On en parle. En partenariat avec l’OPEN, Thomas Rohmer a réalisé avec le psychiatre Serge Tisseron, une série de vidéos pour aider les familles à baliser l’usage des écrans.
En 2008, s’appuyant sur sa pratique clinique, le psychiatre Serge Tisseron, spécialiste du numérique, forgeait à l’adresse des familles la règle du « 3/6/9/12 » : pas d’écran avant 3 ans, pas de jeux vidéo avant 6 ans, pas d’Internet avant 9 ans, pas de réseaux sociaux avant 12 ans. Une injonction facile à retenir, qui reste certes valable mais dont le caractère négatif, reconnaît-il aujourd’hui, donne souvent aux parents « l’impression d’avoir tout faux ».
Aussi, une petite décennie – et quelques ouvrages – plus tard, Serge Tisseron remet-il l’ouvrage sur le métier, sous la forme de 15 brèves vidéos qui seront diffusées à partir de mercredi 15 novembre et au rythme d’une par semaine sur son site et sur celui de l’Open, l’Observatoire de la parentalité et de l’éducation numérique (1).
Dans chacune de ces interviews filmées, le « psy » répond à une question très courante posée par un parent : à partir de quel âge peut-on laisser son enfant jouer sur tablette ? Comment réagir si notre ado est harcelé sur un réseau social ? Que faire si notre fils passe beaucoup de temps enfermé dans sa chambre, devant des jeux vidéo ?
« Donner des astuces, des conseils, des repères »
L’approche, résolument pragmatique, tient compte du vécu quotidien des familles, déjà envahies par les écrans. « Le but est de donner des astuces, des conseils, des repères, et non de diaboliser les outils ou de culpabiliser les parents », indique Thomas Rohmer, le président de l’Open.
Vous voulez jouer avec votre enfant sur votre portable mais ne savez pas quelle application éducative télécharger ? Vous pouvez bien sûr vous fier aux notes attribuées par les sites spécialisés. Mais l’essentiel, soutient Serge Tisseron, c’est de choisir « l’appli » qui vous procurera réellement du plaisir. Car l’enfant « ramène tout à lui ». Et si, à ses côtés, devant l’écran, vous donnez l’impression de vous ennuyer, il aura le sentiment d’être lui-même ennuyeux, prévient le psychiatre.
L’exemple des parents
Au fond, l’essentiel, c’est que le numérique ne détourne pas le parent de sa relation à l’enfant et qu’il n’en vienne pas non plus à restreindre les champs d’apprentissage des plus jeunes.
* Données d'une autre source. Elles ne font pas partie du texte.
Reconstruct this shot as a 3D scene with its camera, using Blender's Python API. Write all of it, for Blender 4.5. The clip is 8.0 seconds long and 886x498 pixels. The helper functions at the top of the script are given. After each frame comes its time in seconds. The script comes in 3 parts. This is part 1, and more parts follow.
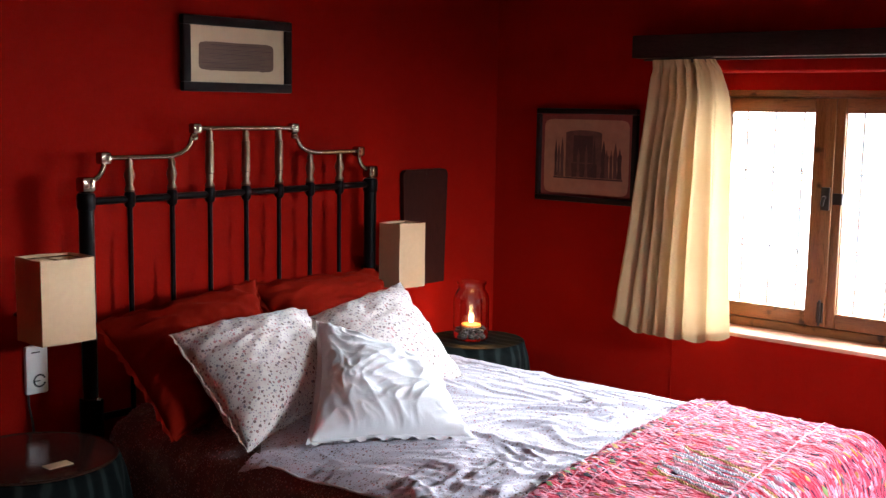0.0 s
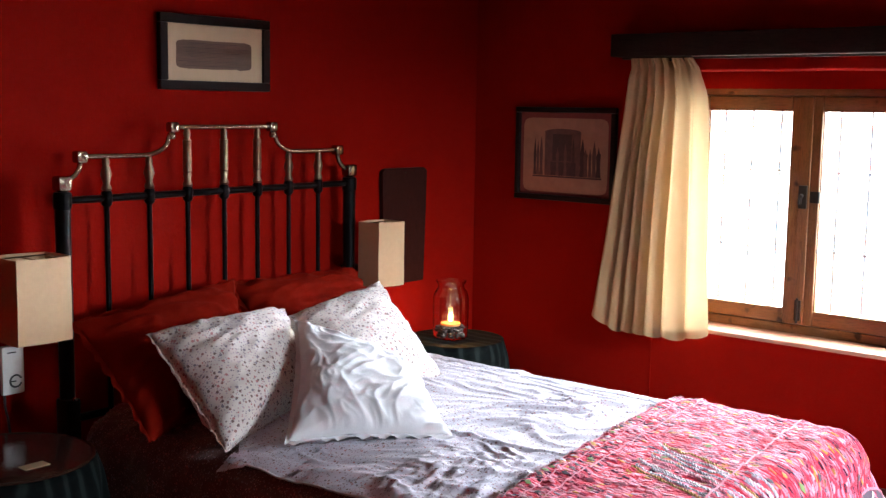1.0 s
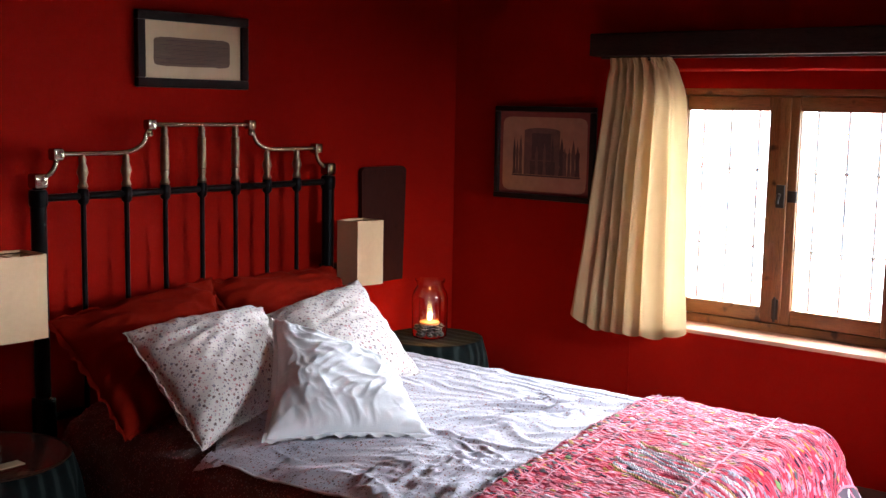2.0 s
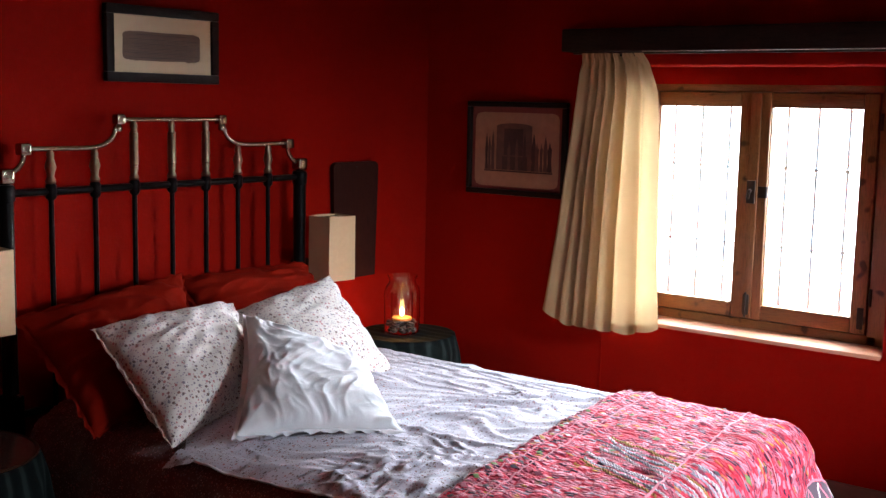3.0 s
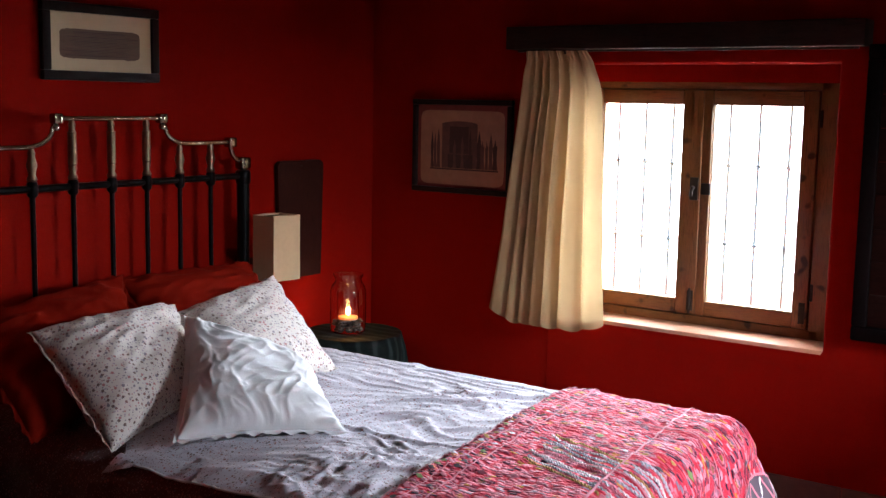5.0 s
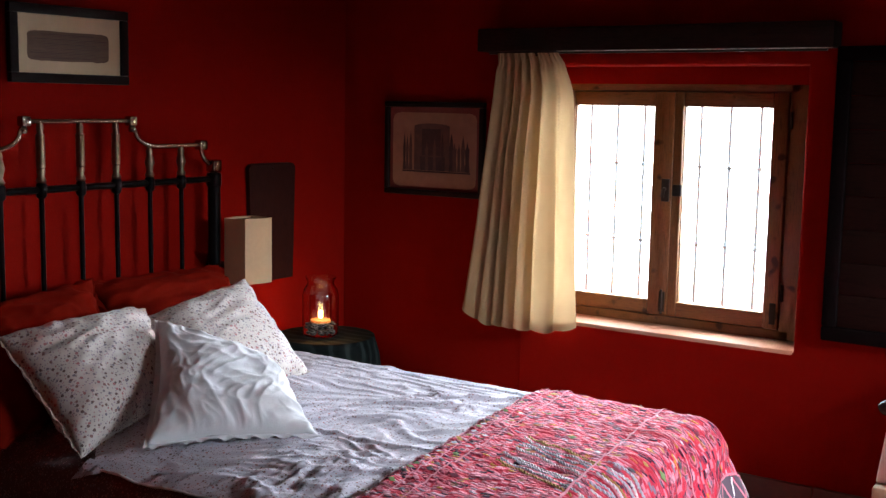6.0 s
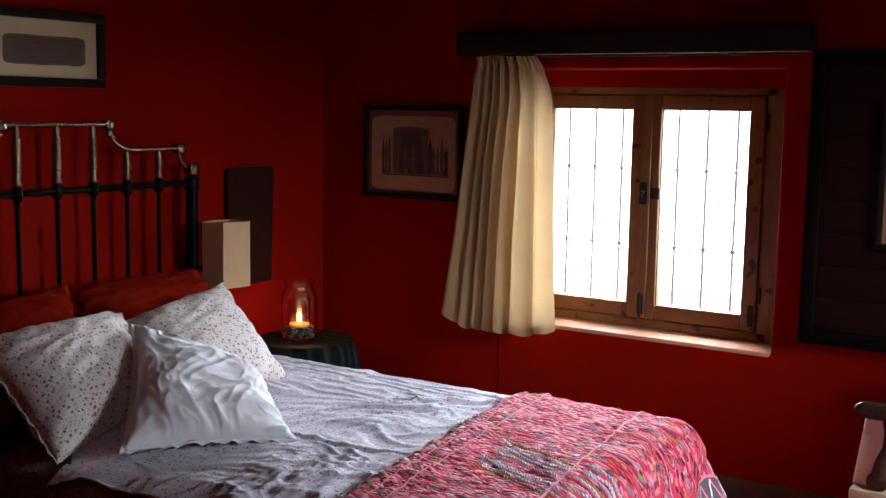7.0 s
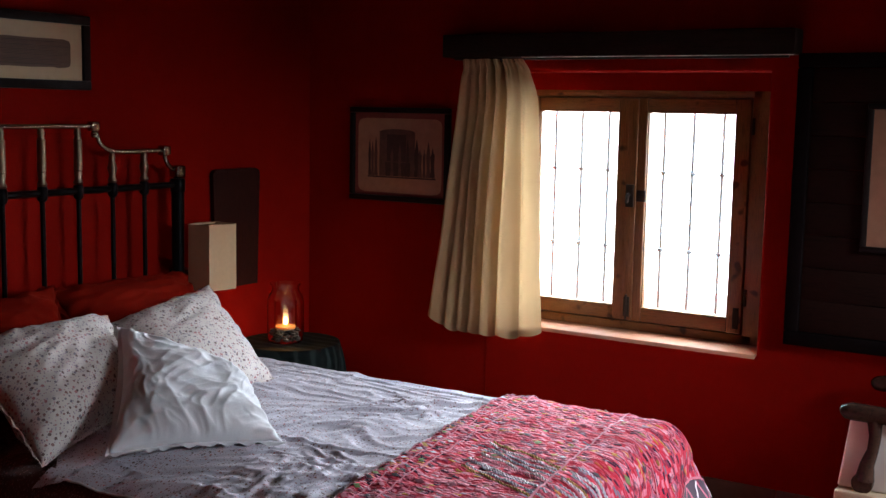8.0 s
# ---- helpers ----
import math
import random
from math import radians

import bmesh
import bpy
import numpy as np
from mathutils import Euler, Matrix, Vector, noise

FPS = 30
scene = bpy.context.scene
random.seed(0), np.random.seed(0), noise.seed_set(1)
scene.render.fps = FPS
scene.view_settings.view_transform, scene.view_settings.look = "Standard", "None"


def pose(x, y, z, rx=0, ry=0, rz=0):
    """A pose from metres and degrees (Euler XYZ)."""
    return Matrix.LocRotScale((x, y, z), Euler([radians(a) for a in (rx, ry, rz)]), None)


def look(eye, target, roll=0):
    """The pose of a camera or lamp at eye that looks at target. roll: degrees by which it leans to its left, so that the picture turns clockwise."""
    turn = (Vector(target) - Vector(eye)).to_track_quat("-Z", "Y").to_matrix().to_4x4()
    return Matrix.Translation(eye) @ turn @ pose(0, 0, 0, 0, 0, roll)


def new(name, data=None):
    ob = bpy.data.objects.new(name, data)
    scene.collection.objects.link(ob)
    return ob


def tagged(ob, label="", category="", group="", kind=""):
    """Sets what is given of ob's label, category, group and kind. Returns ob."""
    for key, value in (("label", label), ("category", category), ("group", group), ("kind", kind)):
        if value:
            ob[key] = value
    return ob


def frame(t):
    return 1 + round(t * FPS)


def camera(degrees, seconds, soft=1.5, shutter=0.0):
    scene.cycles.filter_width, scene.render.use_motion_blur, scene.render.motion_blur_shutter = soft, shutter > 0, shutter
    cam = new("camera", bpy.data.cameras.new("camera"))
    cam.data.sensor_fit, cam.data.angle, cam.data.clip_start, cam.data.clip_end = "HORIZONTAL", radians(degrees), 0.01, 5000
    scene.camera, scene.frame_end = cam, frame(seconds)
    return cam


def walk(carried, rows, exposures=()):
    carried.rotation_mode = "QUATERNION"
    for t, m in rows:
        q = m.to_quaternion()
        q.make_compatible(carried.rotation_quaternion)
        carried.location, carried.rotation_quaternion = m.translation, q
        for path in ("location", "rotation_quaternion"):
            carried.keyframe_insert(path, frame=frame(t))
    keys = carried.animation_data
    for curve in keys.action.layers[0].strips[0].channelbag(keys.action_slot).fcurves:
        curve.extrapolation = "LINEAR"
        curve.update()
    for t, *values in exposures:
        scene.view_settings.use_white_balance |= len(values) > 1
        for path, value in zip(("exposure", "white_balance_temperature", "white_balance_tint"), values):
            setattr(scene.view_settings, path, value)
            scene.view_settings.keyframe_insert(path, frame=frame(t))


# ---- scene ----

Qu’un adulte éprouve de la fierté en découvrant que son bébé est capable, très tôt, de se saisir d’un téléphone portable et de faire défiler les images avec son doigt, pourquoi pas ? Le problème, néanmoins, prévient Serge Tisseron dans l’une des vidéos, c’est qu’un enfant qui joue régulièrement avec un smartphone risque de négliger une bonne part de sa motricité au profit de ces deux seuls gestes, tenir l’objet et le « frotter ».
« En matière de numérique, bien plus encore que dans d’autres domaines, l’éducation requiert de l’exemplarité », avance Thomas Rohmer. Lui qui pendant douze ans est intervenu dans les écoles pour sensibiliser les élèves aux risques liés au numérique est convaincu aujourd’hui que la prévention passe nécessairement par les parents. « Beaucoup hésitent à se saisir de ces questions parce qu’ils considèrent leur enfant techniquement plus compétent qu’eux. Or ce n’est pas parce qu’on n’a jamais fait soi-même du scooter qu’on se garde de dispenser à sa progéniture des conseils de bon sens lorsqu’on lui offre son premier deux-roues », insiste l’expert.